While hunting, I stumbled upon a strange sight: a stone table in a
clearing. A book rested atop it. Hooded skeletons lay around the altar,
unmoving. As I stepped forward, the forest fell silent.
The book's cover read:
“Only those who understand life, loss, and death may read the pages of
this tome.”
A skull was etched into the leather. I reached for it with my left arm. A
curse burst forth—green flames surging—but it passed over me. The
limb was magical. Untouched. The curse had no target.
Then, the flames turned violet and engulfed my right arm. It burned to
bone… but I felt no pain.
The skeletons rose.
I pointed at one. “Kneel,” I commanded.
It obeyed.
Then crumbled.
The others followed.
When I turned back, a folded robe now sat on the altar. Deep violet trim
matched my eyes and magic. It fit perfectly, even the hood having slits
for my ears.
I donned it.
I cast an illusion to hide the skeletal arm. And I walked. Through
forests. Through sorrow. Through flame.
Until I reached the next town. And the next.
And I never stopped walking.
On Companionship and Cadavers
I have, for now, aligned myself with a group of adventurers. Not out of
trust—never again—but out of calculated necessity.
The first was a war machine with the guise of a man. A fighter—blunt,
direct, unyielding. Efficient in battle. No blood to spill, but potentially
salvageable materials should his usefulness end.
Then came the bird. A monk, feathered and fast. He speaks in riddles
and detached musings—perhaps wisdom, perhaps nonsense.
Lightweight. Agile. Useful.
The third—a vampire. A noblewoman. Graceful, unapologetic, and
utterly in control of her condition. She speaks with eloquence and acts
with authority, never once hiding what she is. There is power in her
poise. Arrogance, yes—but earned. I find her presence... stable. She is a
being who knows her nature and embraces it.
Together, we travel the frozen north. Cold winds. Colder people. I walk
behind them—quiet, unnoticed. They bleed first. They draw attention.
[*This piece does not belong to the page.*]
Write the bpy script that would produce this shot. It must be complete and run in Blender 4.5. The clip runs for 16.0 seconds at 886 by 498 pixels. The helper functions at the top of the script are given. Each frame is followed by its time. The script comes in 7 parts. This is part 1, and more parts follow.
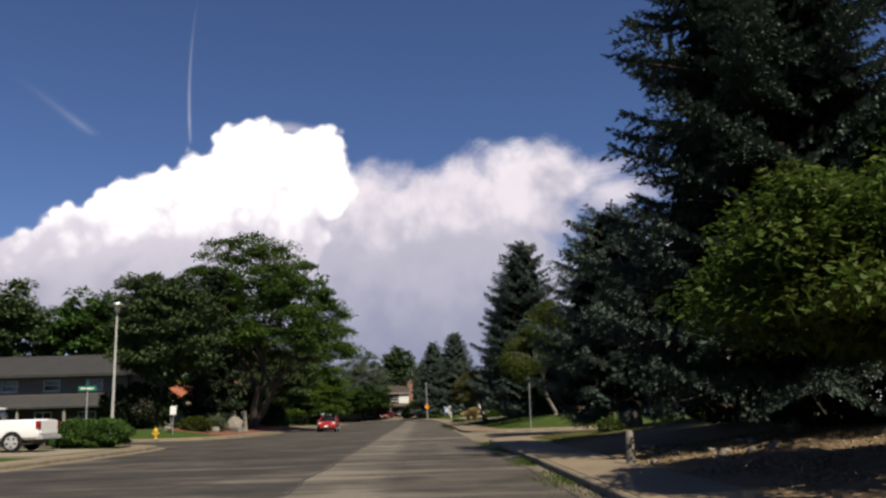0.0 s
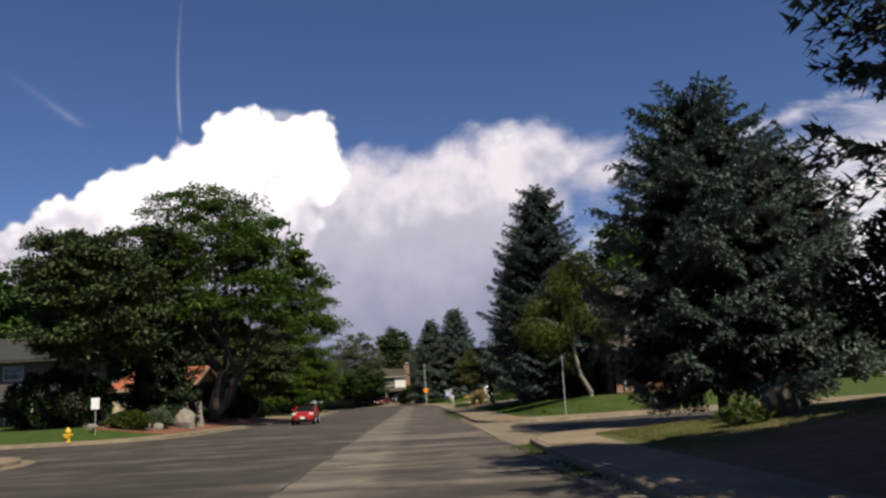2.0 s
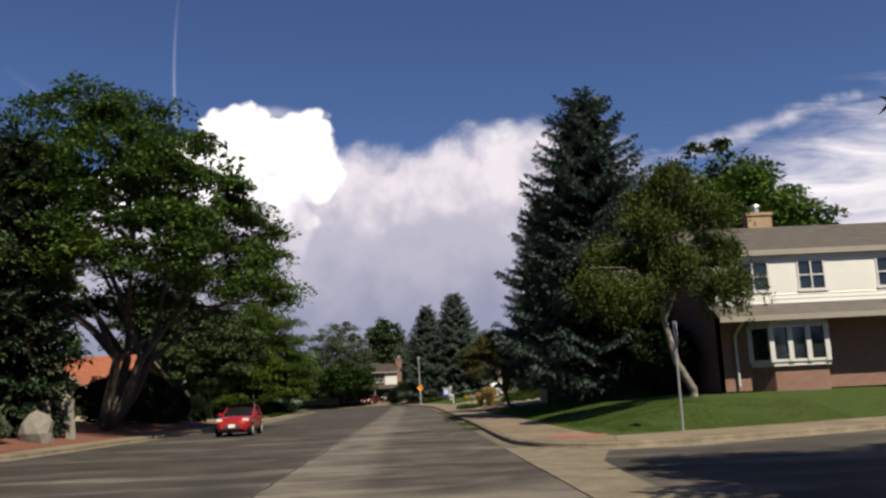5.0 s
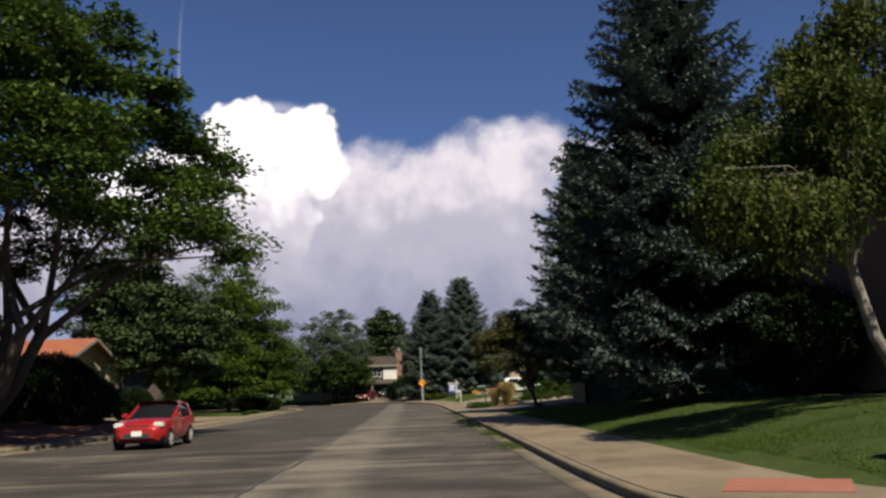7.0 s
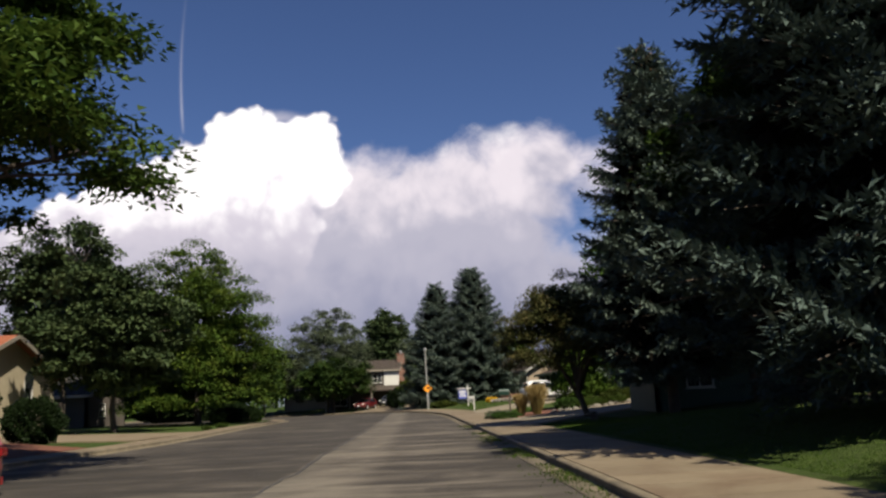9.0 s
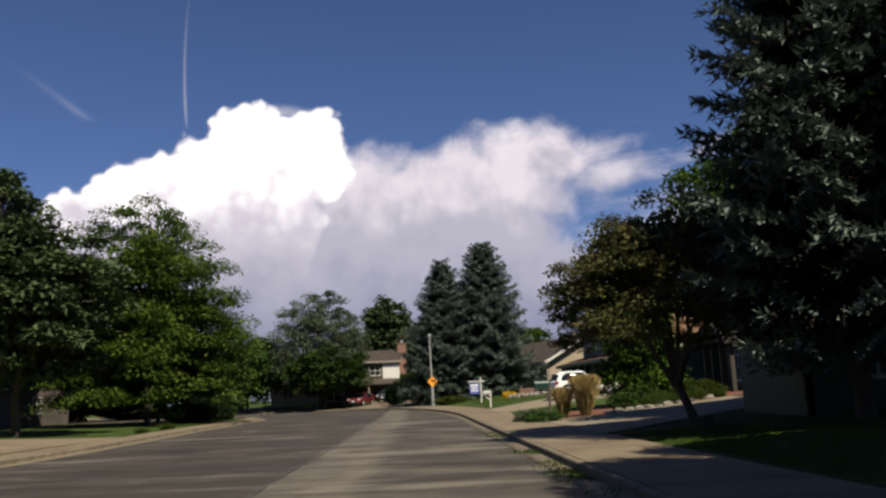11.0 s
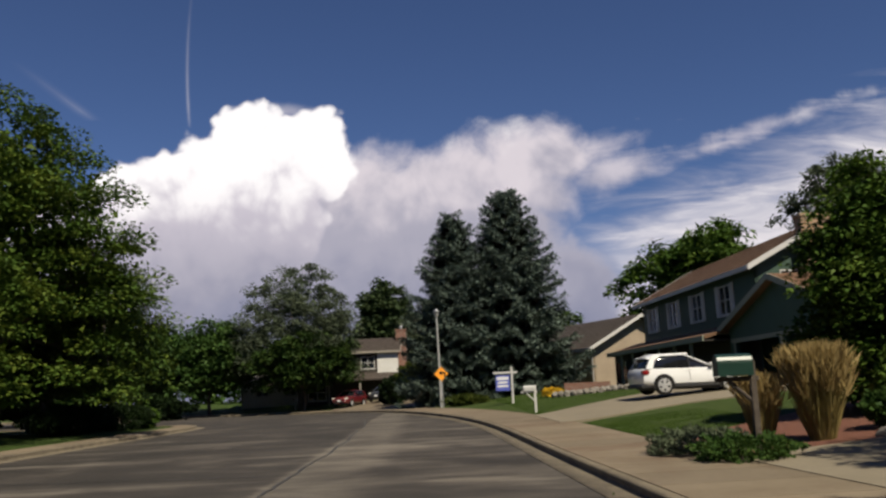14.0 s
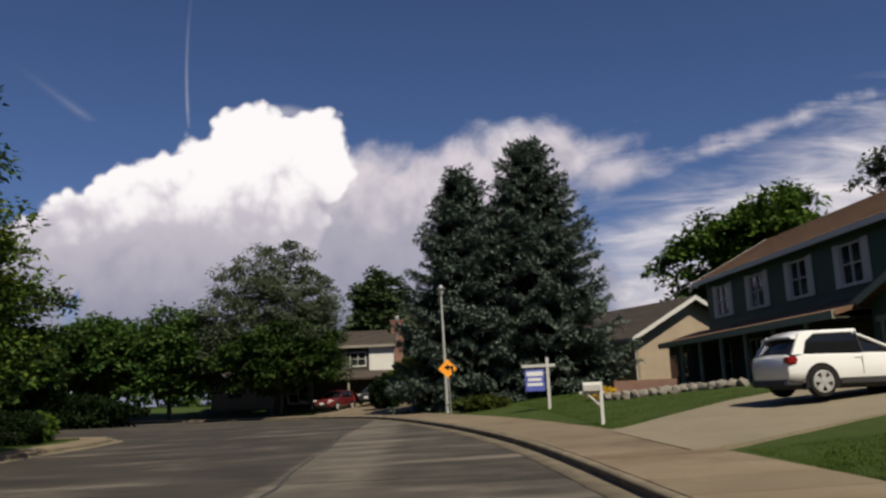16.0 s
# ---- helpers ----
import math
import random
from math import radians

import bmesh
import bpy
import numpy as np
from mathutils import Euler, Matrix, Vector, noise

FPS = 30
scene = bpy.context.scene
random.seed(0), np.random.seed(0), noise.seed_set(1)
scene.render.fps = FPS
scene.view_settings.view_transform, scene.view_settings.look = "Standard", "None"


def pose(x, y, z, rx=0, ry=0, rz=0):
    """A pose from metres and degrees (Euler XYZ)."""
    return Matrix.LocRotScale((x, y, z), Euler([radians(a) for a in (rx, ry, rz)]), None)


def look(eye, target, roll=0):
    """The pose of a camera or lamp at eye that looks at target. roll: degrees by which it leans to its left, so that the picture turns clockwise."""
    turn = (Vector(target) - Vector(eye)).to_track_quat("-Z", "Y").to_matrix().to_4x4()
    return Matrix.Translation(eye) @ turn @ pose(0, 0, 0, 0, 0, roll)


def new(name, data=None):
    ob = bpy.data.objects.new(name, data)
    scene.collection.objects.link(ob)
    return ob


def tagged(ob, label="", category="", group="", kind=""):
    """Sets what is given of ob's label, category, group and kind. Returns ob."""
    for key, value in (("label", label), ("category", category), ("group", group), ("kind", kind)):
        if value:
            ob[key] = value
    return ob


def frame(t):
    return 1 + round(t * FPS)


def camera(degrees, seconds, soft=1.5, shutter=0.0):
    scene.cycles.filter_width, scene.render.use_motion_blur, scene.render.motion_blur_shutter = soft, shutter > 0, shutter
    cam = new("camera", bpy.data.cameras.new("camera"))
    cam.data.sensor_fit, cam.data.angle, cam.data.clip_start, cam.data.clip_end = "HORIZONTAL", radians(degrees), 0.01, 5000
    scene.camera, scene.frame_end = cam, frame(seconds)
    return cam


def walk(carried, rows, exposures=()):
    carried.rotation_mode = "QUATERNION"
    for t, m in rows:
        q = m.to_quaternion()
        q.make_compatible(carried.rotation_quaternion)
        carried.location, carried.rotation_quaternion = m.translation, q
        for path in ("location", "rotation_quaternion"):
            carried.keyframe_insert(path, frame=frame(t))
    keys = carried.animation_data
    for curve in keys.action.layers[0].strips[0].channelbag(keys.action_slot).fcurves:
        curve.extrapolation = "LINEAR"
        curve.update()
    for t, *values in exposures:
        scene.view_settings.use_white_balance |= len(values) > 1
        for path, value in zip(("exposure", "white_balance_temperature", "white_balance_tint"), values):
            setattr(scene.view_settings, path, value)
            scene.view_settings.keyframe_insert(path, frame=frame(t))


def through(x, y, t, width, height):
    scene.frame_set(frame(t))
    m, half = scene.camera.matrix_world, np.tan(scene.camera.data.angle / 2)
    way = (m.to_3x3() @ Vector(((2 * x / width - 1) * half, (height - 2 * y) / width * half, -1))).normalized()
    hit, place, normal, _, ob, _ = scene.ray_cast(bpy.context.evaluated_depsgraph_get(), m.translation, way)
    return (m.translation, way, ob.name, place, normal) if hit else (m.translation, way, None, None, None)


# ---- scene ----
cam = camera(55.8, 16.0, 2.5)
METRES, EYE, TILT, LEAN, TURN = 114.0, 1.4, 11.1, 1.6, 0.0
ROWS = [
    (0.0, 0.0, 0.0, 0.0, 0.0, 0.0, -0.0),
    (0.5, -0.0012, 0.0339, -0.0063, -0.11, -0.56, 0.39),
    (1.0, -0.0018, 0.0639, -0.0119, -0.21, -0.77, 0.91),
    (1.5, -0.0025, 0.0977, -0.0185, -0.31, -1.04, 1.24),
    (2.0, -0.0036, 0.1306, -0.0248, -0.41, -1.1, 1.43),
    (2.5, -0.0042, 0.16, -0.0305, -0.51, -0.83, 1.75),
    (3.0, -0.005, 0.1925, -0.0369, -0.68, -1.22, 2.11),
    (3.5, -0.0055, 0.2215, -0.0428, -0.69, -1.44, 1.49),
    (4.0, -0.006, 0.2545, -0.0492, -0.71, -1.07, 1.17),
    (6.5, -0.0093, 0.4024, -0.078, -0.59, -1.42, 0.48),
    (7.0, -0.01, 0.4352, -0.0848, -0.52, -1.42, 0.33),
    (7.5, -0.0106, 0.4639, -0.0905, -0.47, -1.41, 0.33),
    (8.0, -0.0113, 0.4966, -0.0973, -0.34, -1.33, 0.19),
    (8.5, -0.0119, 0.525, -0.1028, -0.29, -1.36, 0.33),
    (9.0, -0.0127, 0.5577, -0.1093, -0.31, -0.93, 0.94),
    (11.5, -0.0174, 0.7107, -0.1394, -0.01, -1.28, 0.61),
    (12.0, -0.0183, 0.7437, -0.1458, 0.07, -0.89, 0.43),
    (12.5, -0.0193, 0.772, -0.1513, 0.09, -0.92, 0.23),
    (13.0, -0.0204, 0.8041, -0.1576, 0.14, -0.99, 0.3),
    (13.5, -0.0209, 0.8325, -0.1634, 0.11, -1.44, 0.74),
    (14.0, -0.0219, 0.8642, -0.1698, 0.1, -1.38, 0.89),
    (14.5, -0.0228, 0.8917, -0.1752, 0.09, -1.38, 0.74),
    (15.0, -0.024, 0.9228, -0.1816, 0.08, -1.37, 0.64),
    (15.5, -0.0248, 0.9498, -0.187, 0.05, -1.48, 0.77),
    (16.0, -0.0259, 0.9808, -0.193, 0.04, -1.26, 0.81),
]
walk(cam, [(t, pose(0, 0, EYE, TILT, LEAN, TURN) @ pose(METRES * x, METRES * y, METRES * z, 90 + pitch, roll, yaw)) for t, x, y, z, yaw, pitch, roll in ROWS],
     exposures=[(0, 1.0), (9.2, 0.98), (11.5, 0.9), (13.5, 0.73), (16, 0.62)])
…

They die first, if it comes to that.
More recently, we were joined by a lizardfolk druid. Ancient in spirit,
primal in thought. It communes with nature as if it were a sibling,
calling upon beasts and bark alike. I do not pretend to understand it,
only to tolerate it. It seems to like me. I haven’t decided yet if I
consider that a threat.
They do not ask about the arm beneath the illusion.
They will. Eventually.
On Gods and Graves
Before the druid, before the reptile’s root-whispers joined our ranks, we
witnessed something... monumental.
A god died.
Not a metaphor. Not a myth. A Titan—one of the world’s great divine
architects—was felled before our eyes. Not by mortal hands, but by
others of its kind.
They did not whisper. They did not hesitate. They executed it.
I do not know the Titan’s name. I do not care to. Names are for the
living, for those still clinging to identity and ego. This being—whatever
power it once held—died just like anything else. Bled, just like anything
else. Screamed, just like anything else.
I watched divinity die, and I felt nothing.
Perhaps awe was expected. Reverence. Fear. My companions reacted in
their ways—shocked, awestruck, questioning.
But for me, it was affirmation.
Gods are not exempt. Even the grandest threads can be cut.
The flames that took Father, the dagger that cut through my arm, the
book in the woods—they were all signs. But this? This was proof.
Everything dies. Even gods.
I did not speak of it. I did not write until now. But I remember the sound
its body made when it hit the earth.
It was not thunder. It was not divine.
It was meat.
Before the Threshold
They still do not know.
I have walked among them, silent as ash, patient as winter. They speak
of honor, of hope, of gods who watch. I listen. I nod. I say what is
necessary.
But the truth grows restless.
The arm I wear is no mere prosthetic—it is a promise. A thread
connected to something far older and colder than life. Each time I call
upon it, I feel its presence flicker. Not intrusive. Not loud. Just...
waiting.
Soon, I will act. The battlefield will leave behind more than bodies—it
will offer opportunities.
I do not know how they will respond when I raise the dead. Curiosity?
Disgust? Fear? Perhaps all three. Perhaps none.
It does not matter.
When the moment comes, I will cross that threshold. Not in hiding. Not
in shame.
I will raise them openly.
And I will see who still walks beside me afterward.